His movie “Crouching Tiger, Hidden Dragon” based on Chinese traditional Jianghu culture, described the love and hatred among a crowd of swordsmen. It brought the martial arts chivalry to Hollywood, which set off the kung fu fever at the beginning of this century. According to Box Office Mojo, eight of the top 10 Chinese films in the United States are martial arts films. Crouching Tiger grossed $128 million in the United States, becoming the highest-grossing foreign language film produced overseas in American history.

Chinese current government wants to copy the success and spread its culture worldwide again. However, after Lee, no one can make such an impact, and the distribution is often considered as political propaganda.

The way to go global

Visual effects and universal values are both ways to help Chinese films go global. Big-budget Chinese American co-productions are exercises in this practice.

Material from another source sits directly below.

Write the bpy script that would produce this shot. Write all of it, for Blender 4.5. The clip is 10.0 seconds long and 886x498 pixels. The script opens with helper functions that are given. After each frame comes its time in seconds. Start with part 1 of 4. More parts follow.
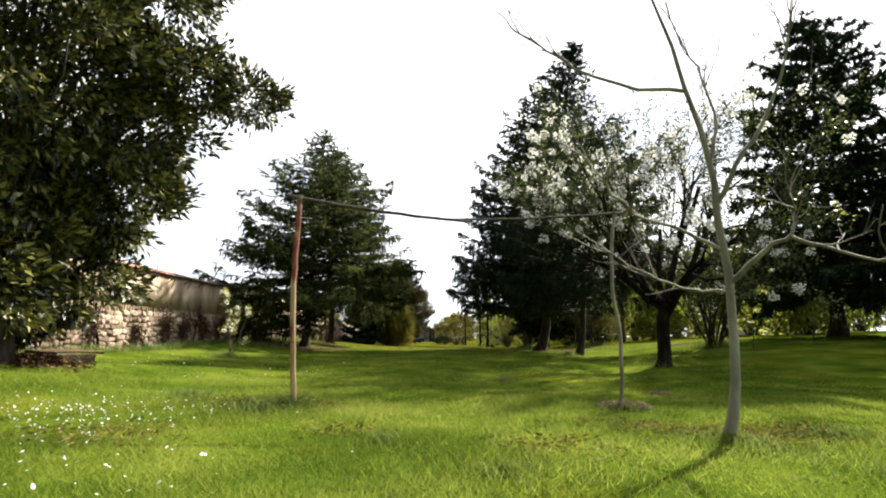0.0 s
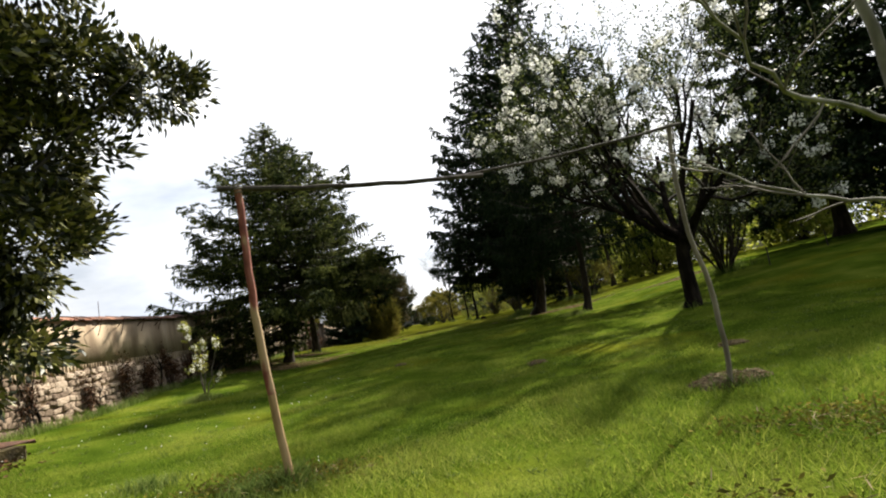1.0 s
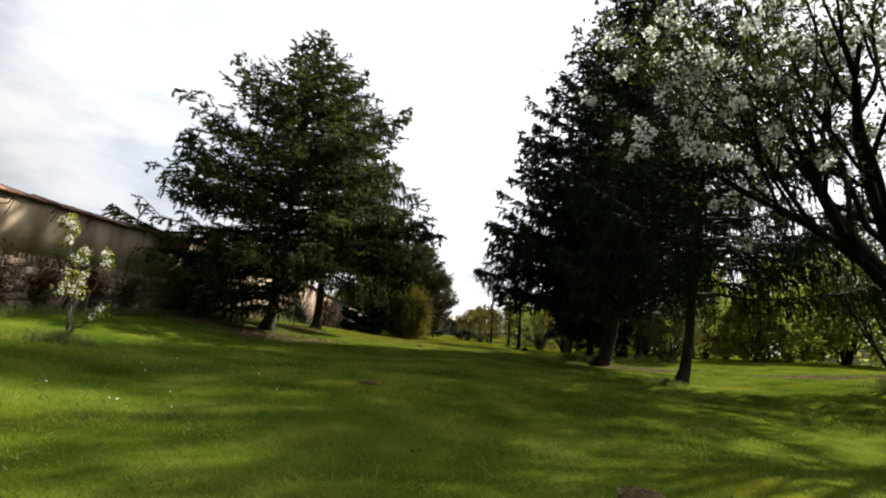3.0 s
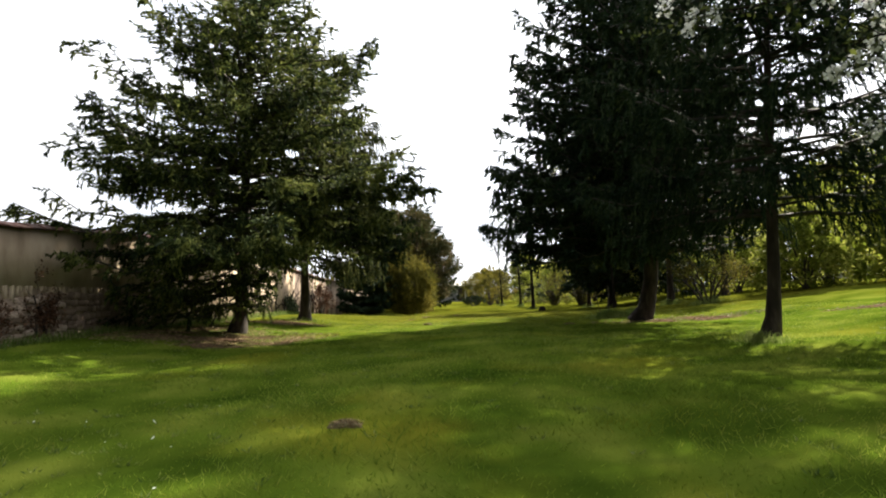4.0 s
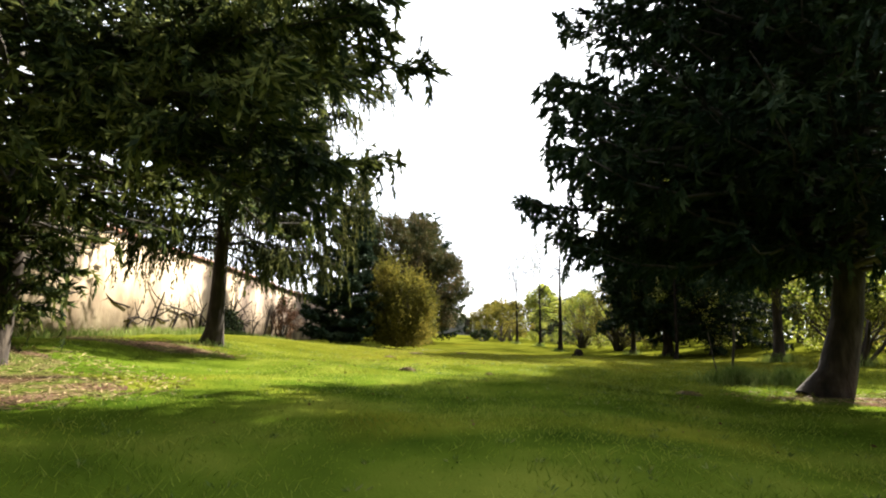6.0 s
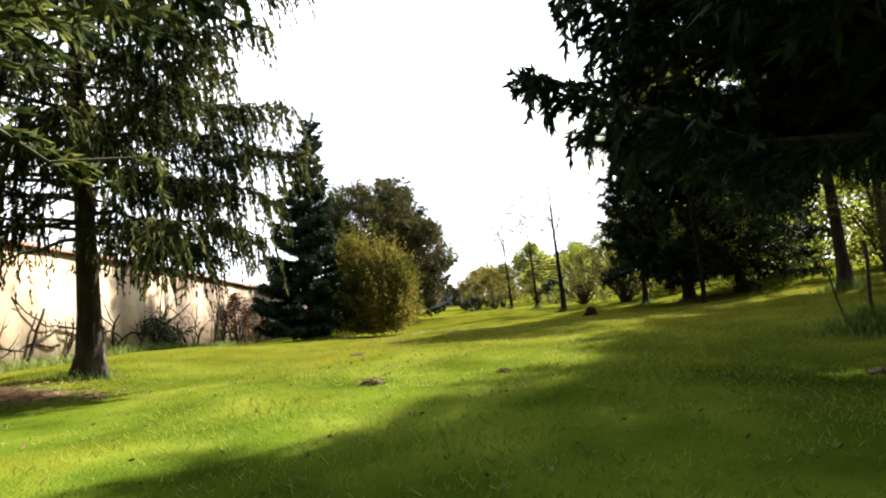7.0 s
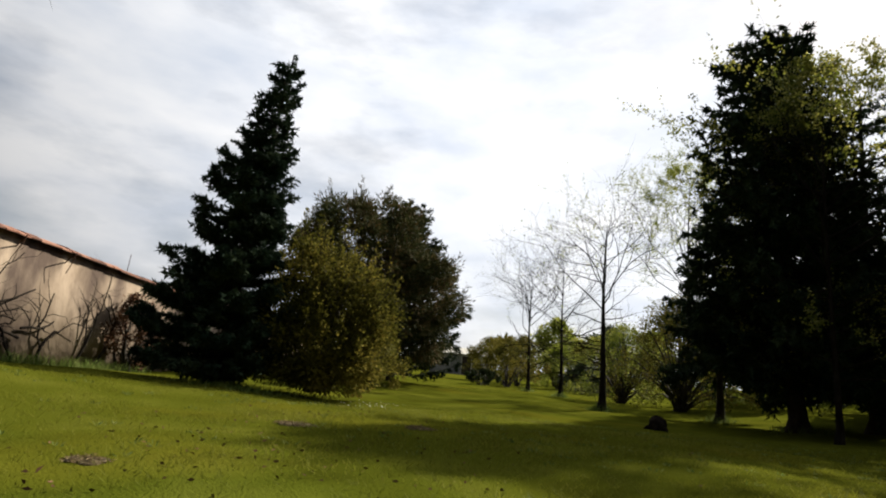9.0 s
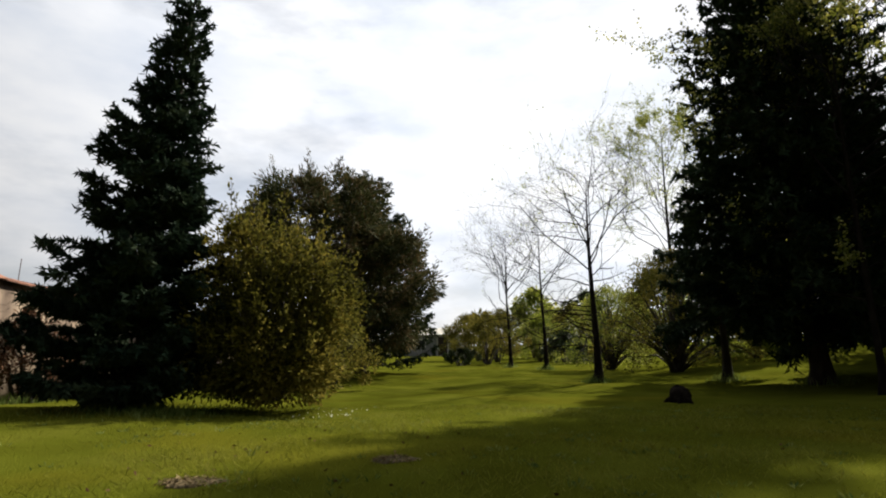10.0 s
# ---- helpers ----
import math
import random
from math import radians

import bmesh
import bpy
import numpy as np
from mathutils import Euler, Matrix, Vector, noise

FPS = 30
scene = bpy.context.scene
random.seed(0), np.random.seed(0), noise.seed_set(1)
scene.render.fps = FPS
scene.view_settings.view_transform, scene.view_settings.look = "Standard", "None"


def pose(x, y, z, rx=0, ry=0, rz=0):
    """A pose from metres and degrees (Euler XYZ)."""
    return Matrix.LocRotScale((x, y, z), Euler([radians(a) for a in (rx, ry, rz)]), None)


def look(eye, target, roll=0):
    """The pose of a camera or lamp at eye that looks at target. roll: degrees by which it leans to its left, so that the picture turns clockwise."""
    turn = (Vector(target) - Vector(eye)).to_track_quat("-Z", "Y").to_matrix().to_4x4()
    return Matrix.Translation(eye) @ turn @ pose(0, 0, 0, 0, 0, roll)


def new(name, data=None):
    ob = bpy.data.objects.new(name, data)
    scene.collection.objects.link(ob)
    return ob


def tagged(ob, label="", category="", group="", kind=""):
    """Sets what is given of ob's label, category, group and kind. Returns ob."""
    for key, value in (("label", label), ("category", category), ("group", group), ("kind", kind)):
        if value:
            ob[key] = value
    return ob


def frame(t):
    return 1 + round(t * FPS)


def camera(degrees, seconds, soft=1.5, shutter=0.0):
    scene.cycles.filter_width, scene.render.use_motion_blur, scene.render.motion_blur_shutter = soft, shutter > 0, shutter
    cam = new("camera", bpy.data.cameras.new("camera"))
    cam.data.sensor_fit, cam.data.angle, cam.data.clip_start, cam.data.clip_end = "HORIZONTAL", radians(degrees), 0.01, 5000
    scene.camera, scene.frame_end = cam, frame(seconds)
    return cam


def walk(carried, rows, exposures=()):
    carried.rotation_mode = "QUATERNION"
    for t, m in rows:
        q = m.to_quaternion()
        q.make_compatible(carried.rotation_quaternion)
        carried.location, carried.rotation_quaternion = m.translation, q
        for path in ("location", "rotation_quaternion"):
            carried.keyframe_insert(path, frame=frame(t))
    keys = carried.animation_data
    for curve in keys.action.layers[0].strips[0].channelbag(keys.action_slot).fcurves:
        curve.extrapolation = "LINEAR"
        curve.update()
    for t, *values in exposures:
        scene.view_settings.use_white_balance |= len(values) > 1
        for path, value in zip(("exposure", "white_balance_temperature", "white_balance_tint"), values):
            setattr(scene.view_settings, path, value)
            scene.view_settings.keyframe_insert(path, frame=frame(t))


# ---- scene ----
cam = camera(75.8, 10.0, 2.0)
PATH = [
    (0, (0.437, 4.994, 0.593), (0.313, 6.966, 0.901), 0.7),
    (0.5, (0.065, 5.862, 0.781), (0.017, 7.835, 1.101), -0.0),
    (0.8, (-0.097, 6.422, 0.85), (-0.087, 8.411, 1.058), -15.8),
    (1, (-0.075, 6.856, 0.878), (-0.088, 8.844, 1.096), -11.3),
    (1.2, (0.006, 7.338, 0.877), (-0.031, 9.322, 1.122), -3.9),
    (1.5, (0.198, 8.081, 0.807), (0.07, 10.063, 1.046), 8.2),
    (1.7, (0.319, 8.579, 0.75), (0.074, 10.549, 0.992), 14.3),
    (1.8, (0.335, 8.835, 0.734), (0.069, 10.804, 0.968), 14.8),
    (2, (0.275, 9.354, 0.707), (0.108, 11.337, 0.909), -4.9),
    (2.2, (0.208, 9.894, 0.684), (0.061, 11.878, 0.881), -8.4),
    (2.5, (0.143, 10.742, 0.652), (-0.045, 12.721, 0.876), 0.3),
    (2.7, (0.114, 11.319, 0.66), (-0.117, 13.286, 0.935), 7.5),
    (3.8, (-0.23, 14.527, 0.879), (-0.445, 16.504, 1.087), -2.6),
    (4, (-0.296, 15.137, 0.892), (-0.515, 17.119, 1.053), -2.0),
    (4.5, (-0.459, 16.762, 0.897), (-0.682, 18.738, 1.107), -1.8),
    (5, (-0.605, 18.5, 0.869), (-0.864, 20.473, 1.066), -0.2),
    (5.2, (-0.657, 19.221, 0.851), (-0.91, 21.198, 1.014), 0.3),
    (6.3, (-1.06, 23.36, 0.74), (-1.319, 25.321, 1.037), 2.6),
    (6.5, (-1.12, 24.034, 0.752), (-1.352, 26.007, 0.989), -3.6),
    (7, (-1.27, 25.751, 0.8), (-1.459, 27.734, 0.978), -5.5),
    (7.5, (-1.37, 27.393, 0.732), (-1.572, 29.372, 0.938), -0.2),
    (8, (-1.31, 28.969, 0.681), (-1.619, 30.929, 0.932), 5.3),
    (8.5, (-1.344, 30.411, 0.705), (-1.61, 32.369, 1.015), 2.3),
    (9, (-1.391, 31.741, 0.744), (-1.672, 33.681, 1.142), 5.4),
    (9.5, (-1.515, 32.778, 0.797), (-1.763, 34.736, 1.124), 1.6),
    (10, (-1.653, 33.792, 0.839), (-1.812, 35.757, 1.178), -0.8),
]
EXPOSURES = [(0, 1.6), (1.0, 1.08), (1.5, 1.1), (2.5, 0.85), (4.0, 1.75), (5.0, 2.45), (6.5, 2.25), (7.5, 1.85), (8.0, 1.08), (8.5, 0.92), (9.0, 0.56), (9.5, 0.32), (10.0, 0.62)]
walk(cam, [(t, look(eye, target, roll)) for t, eye, target, roll in PATH], EXPOSURES)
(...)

“The Great Wall,” whose director is Yimou Zhang, wanted to set a successful model of co-producing a film. This action movie cost $170 million to produce. Despite having a star as big as Matt Damon, it ultimately failed in both countries.

“The Great Wall” is the beginning and the end of the Chinese co-production film,” Craig said. “It still thinks Hollywood uses a recipe, analyzing what elements make a movie succeed, and bringing them to the movie. We don’t just go to a movie because of the great visual effects, and Chinese don’t go to the movie because it mentioned something Chinese or the director is Zhang Yimou.”

The distribution dilemma

For decades, Hollywood’s impression of Chinese films has not changed. Only martial arts films can enter the massive North American film market.

With the decrease of martial-arts films in recent years, the opportunity to break into North America is declining. The last widely distributed Chinese movie was a 2013 kung fu film, “The Grandmaster.”

Well Go USA is a small distribution company specializing in bringing foreign movies to North America. It has distributed many Chinese films, such as “Ne Zha,” “Line Walker 2: Invisible Spy” and “Ip Man 3.”

But the target audience for Well Go USA is an overseas Chinese demographic who knows the film through domestic information channels. Due to the budget pressure, overseas distributors tend to select a small number of cinemas in the Chinese district to release films, so as to control publicity scale and reduce costs to guarantee profits.

Chinese films are exploring the path of internationalization, but they are facing multiple complicated factors like the film quality, cultural barriers and theatrical distribution. Till now, Chinese global movie domination is still a dream not yet realized.